Taping of Global GUTS took place from July 12, 1995, to August 15, 1995, and episodes began airing September 5, 1995, as part of Nick in the Afternoon.

Medal presentations were also accompanied by the raising of flags and the playing of the national anthem of the winning country, and a victory lap by all three contestants, draped in the flags of their home countries. A medal count was also tabulated at the beginning of each episode, similar to the Olympics.
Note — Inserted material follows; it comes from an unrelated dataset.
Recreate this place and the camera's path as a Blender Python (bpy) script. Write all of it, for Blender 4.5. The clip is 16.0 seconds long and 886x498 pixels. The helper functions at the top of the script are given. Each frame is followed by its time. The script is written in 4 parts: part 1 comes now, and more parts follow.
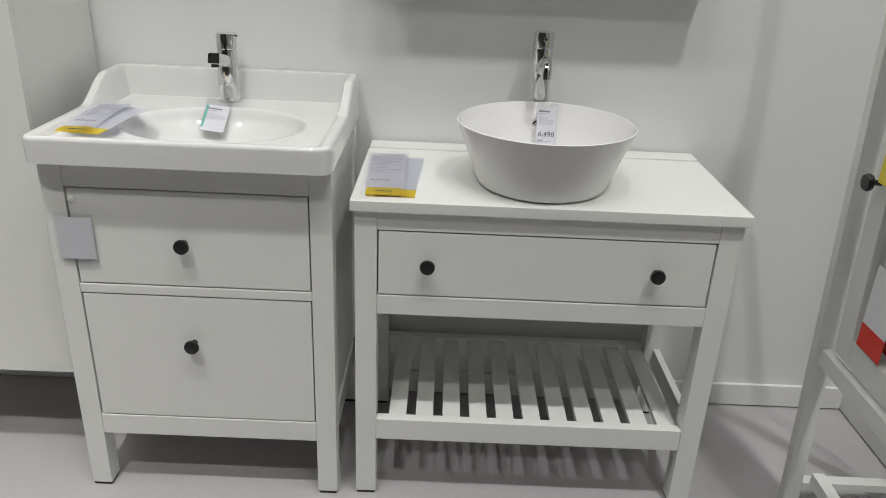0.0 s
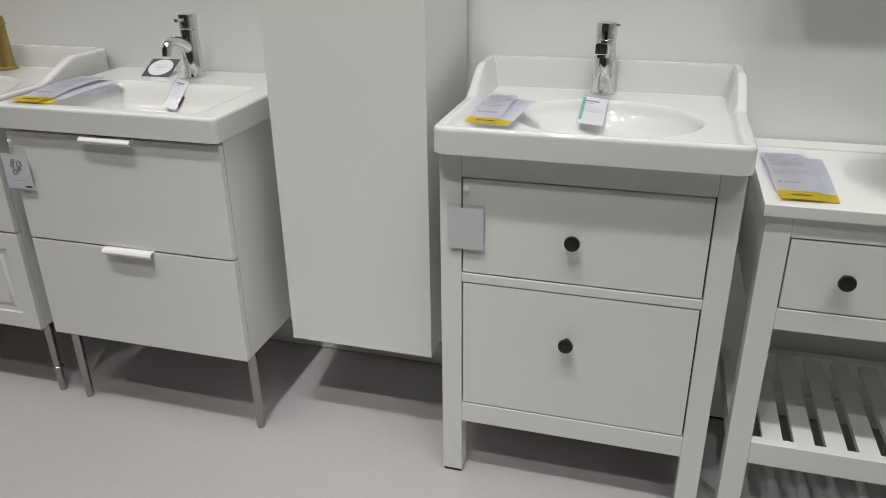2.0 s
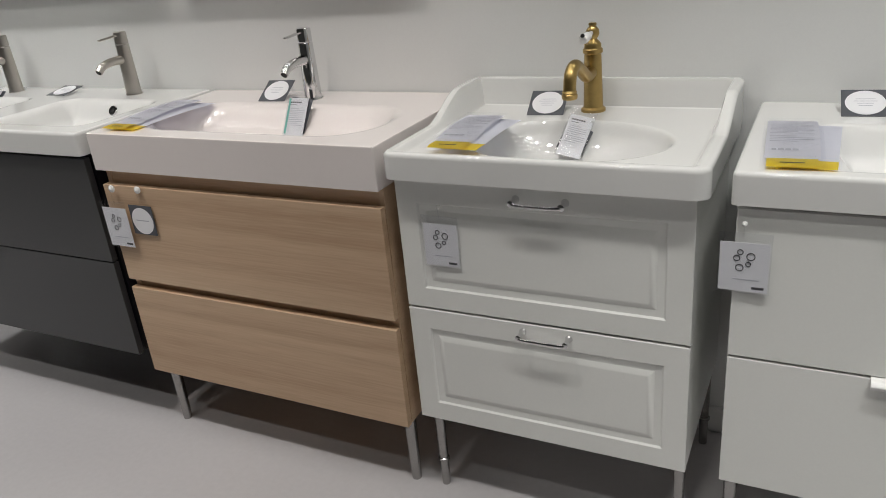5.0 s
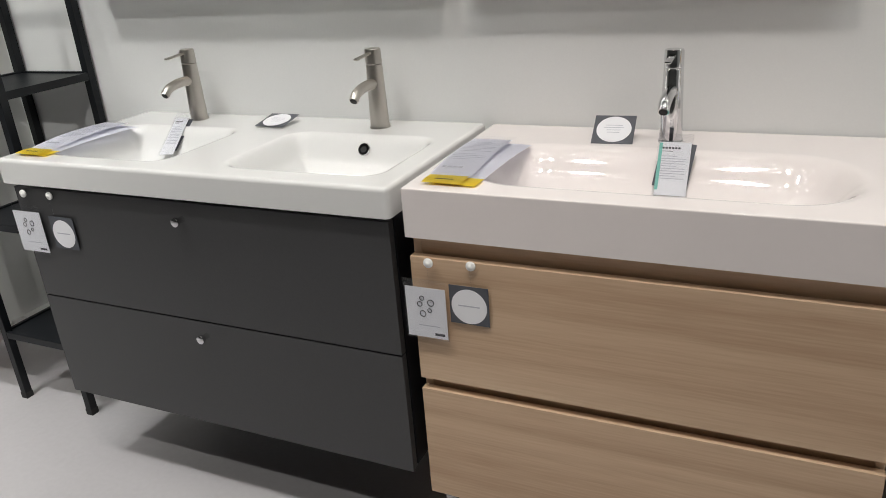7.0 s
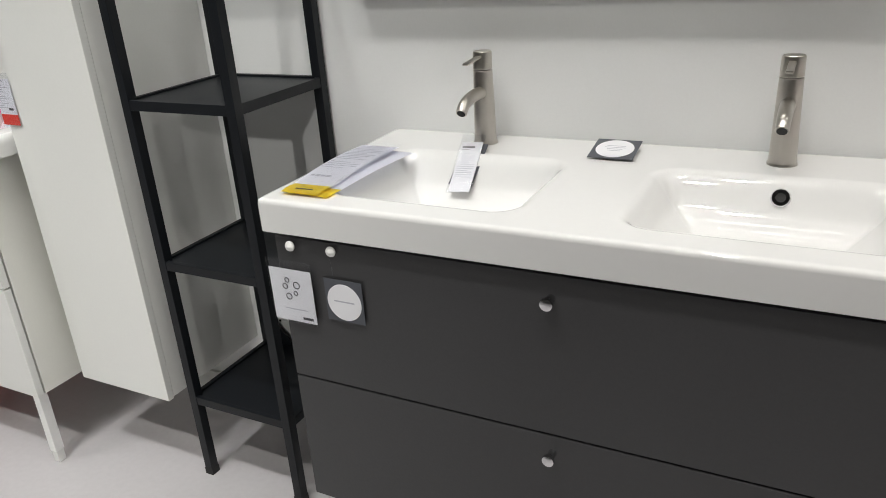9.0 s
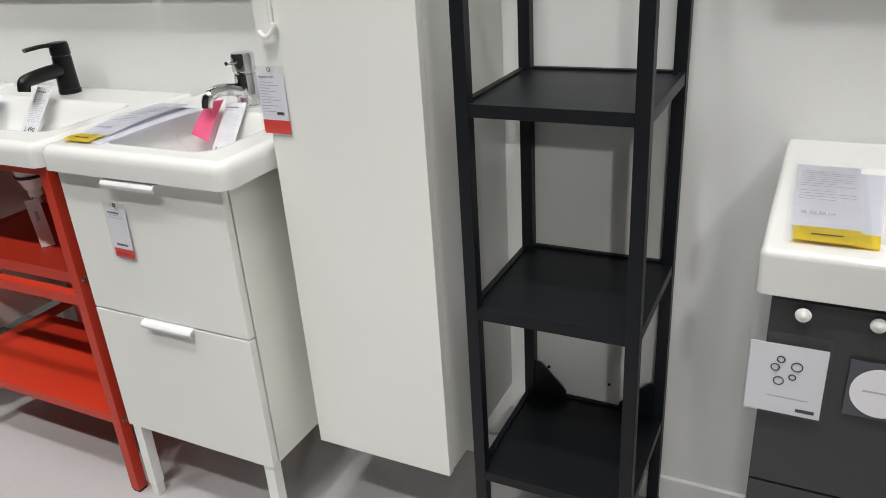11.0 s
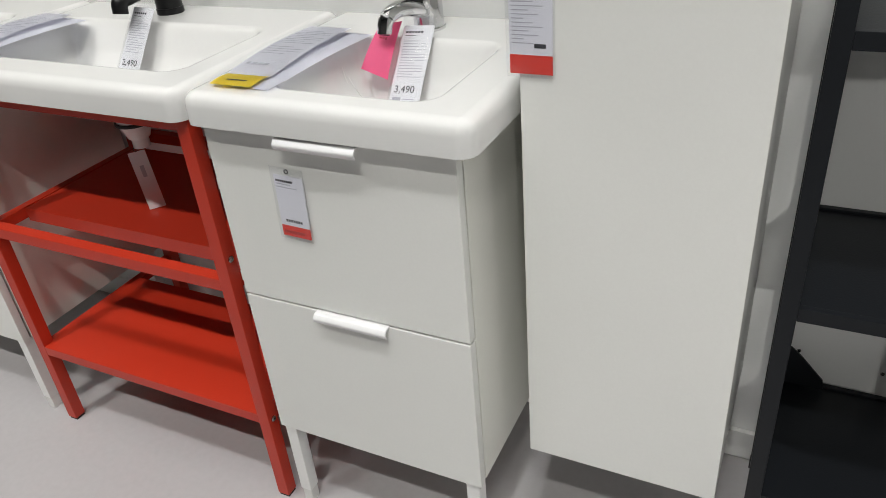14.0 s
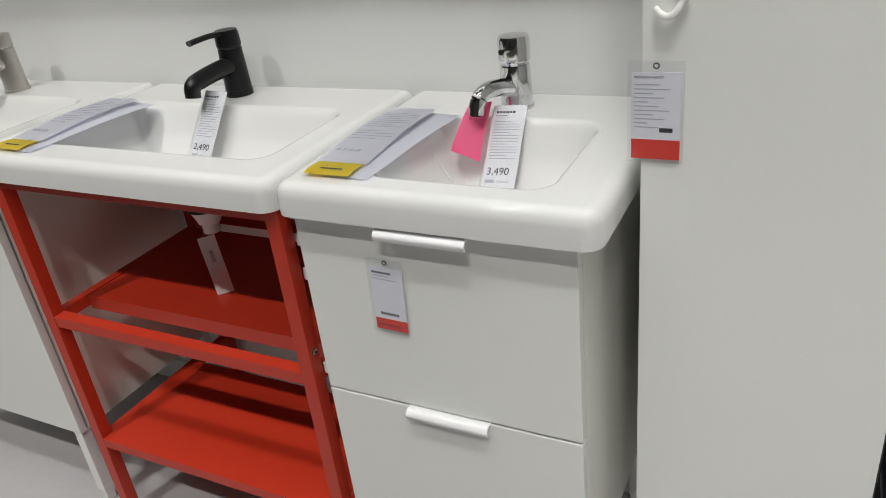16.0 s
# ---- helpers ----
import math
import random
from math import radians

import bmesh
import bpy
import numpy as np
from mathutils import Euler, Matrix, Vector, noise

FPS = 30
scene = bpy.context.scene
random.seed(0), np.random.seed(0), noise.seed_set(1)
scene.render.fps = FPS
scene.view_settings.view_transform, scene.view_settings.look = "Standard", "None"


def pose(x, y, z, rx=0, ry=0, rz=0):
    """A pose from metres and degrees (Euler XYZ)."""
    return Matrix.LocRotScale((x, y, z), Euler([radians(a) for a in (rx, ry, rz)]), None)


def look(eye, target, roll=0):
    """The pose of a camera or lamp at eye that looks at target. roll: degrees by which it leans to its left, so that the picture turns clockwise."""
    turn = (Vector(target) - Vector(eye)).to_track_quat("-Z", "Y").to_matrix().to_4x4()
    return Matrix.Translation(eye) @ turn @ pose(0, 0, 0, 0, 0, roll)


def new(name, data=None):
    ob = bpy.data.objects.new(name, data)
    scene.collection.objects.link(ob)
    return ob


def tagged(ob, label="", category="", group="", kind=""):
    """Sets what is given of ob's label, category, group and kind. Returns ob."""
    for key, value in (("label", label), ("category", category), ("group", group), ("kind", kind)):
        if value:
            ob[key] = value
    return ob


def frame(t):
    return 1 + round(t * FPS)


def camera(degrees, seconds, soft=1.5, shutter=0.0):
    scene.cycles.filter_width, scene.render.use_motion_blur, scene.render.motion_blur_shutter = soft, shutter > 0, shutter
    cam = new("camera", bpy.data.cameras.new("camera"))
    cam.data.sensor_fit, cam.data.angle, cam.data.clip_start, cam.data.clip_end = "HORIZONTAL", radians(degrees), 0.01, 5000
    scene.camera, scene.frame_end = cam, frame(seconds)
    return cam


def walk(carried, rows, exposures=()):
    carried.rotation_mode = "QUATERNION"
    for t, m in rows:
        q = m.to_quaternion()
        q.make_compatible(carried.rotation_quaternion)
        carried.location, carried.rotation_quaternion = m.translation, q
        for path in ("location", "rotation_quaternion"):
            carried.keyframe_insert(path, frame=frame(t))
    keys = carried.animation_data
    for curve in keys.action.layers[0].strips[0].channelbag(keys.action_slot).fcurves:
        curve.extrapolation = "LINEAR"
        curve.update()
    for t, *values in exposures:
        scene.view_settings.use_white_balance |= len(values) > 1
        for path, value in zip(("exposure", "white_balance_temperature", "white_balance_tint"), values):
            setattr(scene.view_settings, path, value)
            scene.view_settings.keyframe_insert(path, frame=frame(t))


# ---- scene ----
cam = camera(60.6, 16.0, soft=0.9)
PATH = [
    (0, (-0.525, 0.174, 1.295), (-0.517, 2.009, 0.5), 2.5),
    (0.5, (-0.598, 0.179, 1.288), (-0.698, 2.021, 0.515), 1.0),
    (1, (-0.708, 0.166, 1.275), (-0.949, 1.987, 0.485), 0.3),
    (1.5, (-0.774, 0.174, 1.284), (-1.135, 1.947, 0.433), 0.3),
    (2, (-0.918, 0.199, 1.272), (-1.432, 1.949, 0.451), -0.7),
    (2.5, (-1.124, 0.282, 1.288), (-1.819, 1.991, 0.515), -3.2),
    (3, (-1.334, 0.285, 1.27), (-2.082, 1.983, 0.525), -3.7),
    (3.5, (-1.582, 0.271, 1.285), (-2.304, 1.979, 0.536), -5.5),
    (4, (-1.801, 0.328, 1.28), (-2.56, 1.99, 0.467), -6.5),
    (4.5, (-2.076, 0.354, 1.276), (-2.936, 1.977, 0.485), -6.0),
    (4.7, (-2.175, 0.361, 1.268), (-3.043, 1.98, 0.477), -5.6),
    (6.8, (-3.213, 0.472, 1.276), (-4.025, 2.127, 0.501), -4.8),
    (7, (-3.309, 0.474, 1.288), (-4.113, 2.135, 0.518), -4.3),
    (7.5, (-3.53, 0.5, 1.265), (-4.317, 2.174, 0.505), -3.6),
    (8, (-3.776, 0.59, 1.287), (-4.611, 2.23, 0.504), -5.2),
    (8.2, (-3.846, 0.611, 1.282), (-4.711, 2.24, 0.509), -4.7),
    (10.3, (-4.633, 0.669, 1.282), (-5.504, 2.275, 0.469), -3.2),
    (10.5, (-4.716, 0.671, 1.267), (-5.599, 2.269, 0.449), -2.9),
    (11, (-4.948, 0.684, 1.275), (-5.793, 2.3, 0.454), -3.9),
    (11.5, (-5.101, 0.718, 1.28), (-5.913, 2.358, 0.474), -6.1),
    (12, (-5.274, 0.824, 1.297), (-6.164, 2.434, 0.513), -7.6),
    (12.5, (-5.384, 0.889, 1.29), (-6.293, 2.465, 0.459), -6.7),
    (13, (-5.5, 0.897, 1.269), (-6.343, 2.458, 0.345), -6.1),
    (13.5, (-5.597, 0.862, 1.254), (-6.339, 2.406, 0.222), -5.4),
    (14, (-5.484, 0.839, 1.251), (-6.296, 2.34, 0.208), -5.4),
    (14.5, (-5.41, 0.841, 1.259), (-6.353, 2.295, 0.26), -6.4),
    (15, (-5.408, 0.853, 1.272), (-6.367, 2.322, 0.312), -7.2),
    (15.5, (-5.468, 0.85, 1.263), (-6.394, 2.371, 0.354), -6.4),
    (16, (-5.636, 0.856, 1.276), (-6.499, 2.412, 0.362), -6.9),
]
# the camera brightens where dark goods fill its view
EXPOSURE = [(0, 0.12), (1.5, 0.06), (3, 0.20), (4.7, 0.16), (7, 0.36), (8.2, 0.36), (10.5, 0.30), (11.5, 0.36), (12.5, 0.16), (13, 0.10), (14, 0.17), (15, 0.11), (16, -0.03)]
walk(cam, [(t, look(eye, target, roll)) for t, eye, target, roll in PATH], EXPOSURE)

# ---------- light ----------
world = bpy.data.worlds.new("store_air")
world.use_nodes = True
world.node_tree.nodes["Background"].inputs[0].default_value = (0.9, 0.95, 1.0, 1)
world.node_tree.nodes["Background"].inputs[1].default_value = 0.004
scene.world = world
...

In addition to airing on Nickelodeon in the United States, the program was shown in represented countries on the following networks:
- Germany: Nickelodeon
- Israel: Arutz HaYeladim (as part of the "Nickelodeon Time" programming block)
- Mexico: MVS Multivisión
- Portugal: SIC
- Russia (C.I.S.): ?
- Spain: TVE
- Ukraine (C.I.S.): Ukrainian Television Network
- United Kingdom (Great Britain): Nickelodeon UK

In addition to countries not actually represented in the games:
- Brazil: Nickelodeon
- Indonesia: ANteve
- Japan: Nickelodeon

===My Family's Got Guts===

A revival of the show, My Family's Got Guts, debuted on September 15, 2008, filmed at Universal Studios Florida as was the original (but due to it already being occupied, not on the same sound stage as the original). This version was hosted by Ben Lyons, along with Australian celebrity Asha Kuerten as the referee. Unlike the original, it followed a bracket tournament format featuring two families competing as teams per episode, with points earned being used to provide a head start for the winning team during the Aggro Crag rather than determine the winners of the episode.

==Video game==
In November 1994, a video game based on the series was developed and published by Viacom New Media exclusively for the Super NES. One or two players may compete in many of the events that debuted in the TV show, including the Aggro Crag. The game is based on the actual footage of the show and contains filmed contestants. Nintendo Power praised the game's graphics, but criticized the poor control. The game will be re-released for modern consoles by Limited Run Games alongside Rocko's Modern Life: Spunky's Dangerous Day (1994) and Aaahh!!! Real Monsters (1995) in the collection Nickelodeon Splat Pack.